Four Legal Resolutions For The New Year

Four Legal Resolutions For The New Year

It’s time to take care of those things that have been languishing at the bottom of your to-do list. Or maybe you’ve forgotten about those parking tickets, or decided it isn’t worth fighting for back child support. If any of these applies to you, resolve to take care of it this year. Even the most daunting tasks are made easier by taking the first step...

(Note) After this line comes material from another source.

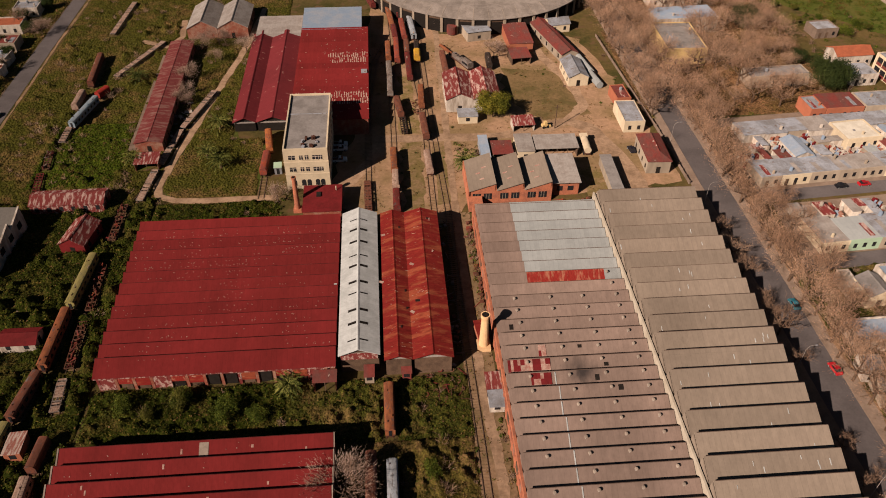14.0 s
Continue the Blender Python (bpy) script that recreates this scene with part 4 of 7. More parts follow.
def house(at, turn, w, d, h, roof, wall, openings=2, label="flat-roofed house with plastered walls", category="house", seed=0, parapet=0.35, tilt=0.0, group="", depth0=0.0):
    """A flat house: walls with a parapet, a sunken roof that may fall to the back. Local x runs along the front, y to the back."""
    t = thing("house", (at[0], at[1], 0), turn, label, category, group)
    a = radians(turn)
    c, s = math.cos(a), math.sin(a)
    BLOCKED.append((at[0] + c * w / 2 - s * d / 2, at[1] + s * w / 2 + c * d / 2, w / 2, d / 2, a))
    e = 0.25
    if parapet > 0.2:
        part("wall", Geo().box(0, w, 0, e, 0, h + parapet), wall, t)
        part("wall", Geo().box(0, w, d - e, d, 0, h + parapet * 0.5), wall, t)
        part("wall", Geo().box(0, e, e, d - e, 0, h + parapet * 0.6), wall, t)
        part("wall", Geo().box(w - e, w, e, d - e, 0, h + parapet * 0.6), wall, t)
        part("roof", Geo().prism([(e, h - 0.15), (d - e, h - 0.15 - tilt), (d - e, h - tilt), (e, h)], "x", e, w - e), roof, t)
    elif not openings:
        side = [(e, 0), (d - e, 0), (d - e, h - 0.2 - tilt), (e, h - 0.2)]
        part("wall", Geo().box(0, w, 0, e, 0, h - 0.2).box(0, w, d - e, d, 0, h - 0.2 - tilt).prism(side, "x", 0, e).prism(side, "x", w - e, w), wall, t)
        part("roof", Geo().prism([(-0.15, h - 0.12), (d + 0.15, h - 0.12 - tilt), (d + 0.15, h - tilt), (-0.15, h)], "x", -0.06, w + 0.06), roof, t)
    else:
        part("wall", Geo().box(0, w, 0, e, 0, h + (0.12 if openings else -0.2)), wall, t)
        part("wall", Geo().box(0, w, d - e, d, 0, h - 0.2 - tilt), wall, t)
        side = [(e, 0), (d - e, 0), (d - e, h - 0.2 - tilt), (e, h - 0.2)]
        part("wall", Geo().prism(side, "x", 0, e), wall, t)
        part("wall", Geo().prism(side, "x", w - e, w), wall, t)
        part("roof", Geo().prism([(e + 0.02 if openings else -0.15, h - 0.12), (d + 0.15, h - 0.12 - tilt), (d + 0.15, h - tilt), (e + 0.02 if openings else -0.15, h)], "x", -0.06, w + 0.06), roof, t)
    if openings:
        facade(t, -0.02, 0.4, w - 0.4, h, openings, seed=seed)
    rng = random.Random(seed + 7)
    if rng.random() < (0.3 if openings else 0.15):
        x, y = rng.uniform(1, w - 1), rng.uniform(1.2, d - 1.2)
        part("water_tank", Geo().tube((x, y, h - tilt * y / d - 0.05), (x, y, h + 0.9), 0.5, 0.45, 10), rng.choice((PALE_ROOF, BLUE_SHEET, OLD_WHITE)), t)
    if rng.random() < 0.5 and openings:
        x, y = rng.uniform(1, w - 1), rng.uniform(1.2, d - 1.2)
        part("chimney", Geo().box(x - 0.25, x + 0.25, y - 0.25, y + 0.25, h - tilt - 0.1, h + 1.0), wall, t)
    if rng.random() < 0.7 and w > 4:
        x = rng.uniform(0.8, w - 2.5)
        if openings: part("roof_patch", Geo().prism([(e + 1.0, h - tilt * 0.2 + 0.02), (d * 0.7, h - tilt * 0.7 + 0.02), (d * 0.7, h - tilt * 0.7 + 0.06), (e + 1.0, h - tilt * 0.2 + 0.06)], "x", x, x + rng.uniform(0.8, 1.6)), rng.choice((RUST_PALE, PALE_ROOF, GREY_SHEET)), t)
    return t


def gable(name, at, turn, long, wide, eave, top, roof, wall, label, category="house", openings=3, hip=0.0, seed=0, over=0.35):
    """A pitched building; local x runs along the ridge, the middle of the base at the origin."""
    t = thing(name, (at[0], at[1], 0), turn, label, category)
    BLOCKED.append((at[0], at[1], long / 2, wide / 2, radians(turn)))
    l, w = long / 2, wide / 2
    for s in (-1, 1):
        g = Geo()
        y0, y1 = s * (w + over), 0.0
        lo = eave - over * (top - eave) / w
        pts = [(-l - over, y0, lo), (l + over, y0, lo), (l + over - hip, 0, top), (-l - over + hip, 0, top)]
        g.add(pts + [(x, y, z + 0.14) for x, y, z in pts], [(0, 1, 2, 3), (4, 7, 6, 5), (0, 4, 5, 1), (1, 5, 6, 2), (2, 6, 7, 3), (3, 7, 4, 0)])
        part("roof_slope", g, roof, t)
        part("wall", Geo().box(-l + 0.3, l - 0.3, s * w - 0.15, s * w + 0.15, 0, eave - 0.02), wall, t)
        for q in range(openings):
            u = -l + long * (q + 0.5) / openings
            part("window", Geo().box(u - 0.5, u + 0.5, s * (w + 0.15) - 0.03, s * (w + 0.15) + 0.03, 0.9, min(2.3, eave - 0.3)), GLASS_DARK, t)
        if hip:
            pts = [(s * (l + over), -w - over, lo), (s * (l + over), w + over, lo), (s * (l + over - hip), 0, top)]
            part("roof_hip", Geo().add(pts + [(x, y, z + 0.14) for x, y, z in pts], [(0, 1, 2), (3, 5, 4), (0, 3, 4, 1), (1, 4, 5, 2), (2, 5, 3, 0)]), roof, t)
        line = [(-w - 0.15, 0), (w + 0.15, 0), (w + 0.15, eave - 0.02)] + ([] if hip else [(0, top - 0.05)]) + [(-w - 0.15, eave - 0.02)]
        part("wall", Geo().prism(line, "x", s * l - 0.3 if s > 0 else -l, s * l if s > 0 else -l + 0.3), wall, t)
        part("door", Geo().box(s * l - 0.04, s * l + 0.04, -0.6, 0.6, 0.05, 2.2), NEAR_BLACK, t)
    part("ridge_cap", Geo().prism([(-0.3, top + 0.06), (0, top + 0.24), (0.3, top + 0.06)], "x", -l - over + hip, l + over - hip), roof, t)
    return t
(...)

1. Pay those parking tickets. If you accumulate too many, the state can suspend your license. If you get caught driving on a suspended license, even if you didn’t know that your license was suspended, you’ll be in an even worse situation. Driving on a suspended license is a crime, and you can even face jail time. The same is true for unpaid red-light tickets. Also, keep track of tickets you have contested by mail, and even those that you believe you have paid. You may never hear from the state about it, so it’s up to you to make sure things get resolved. You can check the status of parking tickets online. If you can’t afford to pay your fines, ask about payment plans.

2. Get your estate plan in order. If you don’t have one, get one. For many people, it’s fairly straightforward and an experienced attorney can make the process rather painless. You just have to take the first step. The main arguments for having an estate plan include avoiding probate, giving your assets and property to the people of your choice, setting up guardians for your children, and putting money in trust for them. If you already have an estate plan, it might be a good idea to look it over and make updates if things have changed. It’s not necessary to look at your estate plan every year, but if you’ve gotten married or divorced, or had a child (or additional children), you might need to revise your plan. Powers of attorney are important documents to have, as well. .

3. Clear up your record. If you’ve ever been arrested, convicted, put on probation or supervision, spent time in jail, etc., it’s most likely on your record. You can’t erase everything. Some things can at least be “sealed,” which hides them from the general public (such as employers doing background checks). Other things, such as most felonies and DUIs, cannot be erased or sealed. Whether your record can be cleared depends on several factors, including other things that might be on your record. It’s a confusing set of rules, but worth looking into. If you need help, have an experienced attorney advise you. There are defense attorneys who handle sealing and expungement on a regular basis.

4. Get the child support you’re owed. Some people -- probably many people -- never get the child support they are owed. I especially hate to hear about those who have given up because it’s too daunting, or because the other parent gets paid in cash and they assume they won’t get anything, or because the other parent moved out of state and can’t be reached. There is a state agency that can help you for free (although it will likely take longer), and there are private attorneys who can help you collect what you’re owed. If you don’t have a court order, then you’ll need to get one and then start collecting support payments from there. Once you have that court order for child support, you can attempt to collect past-due payments at any time; there is no deadline.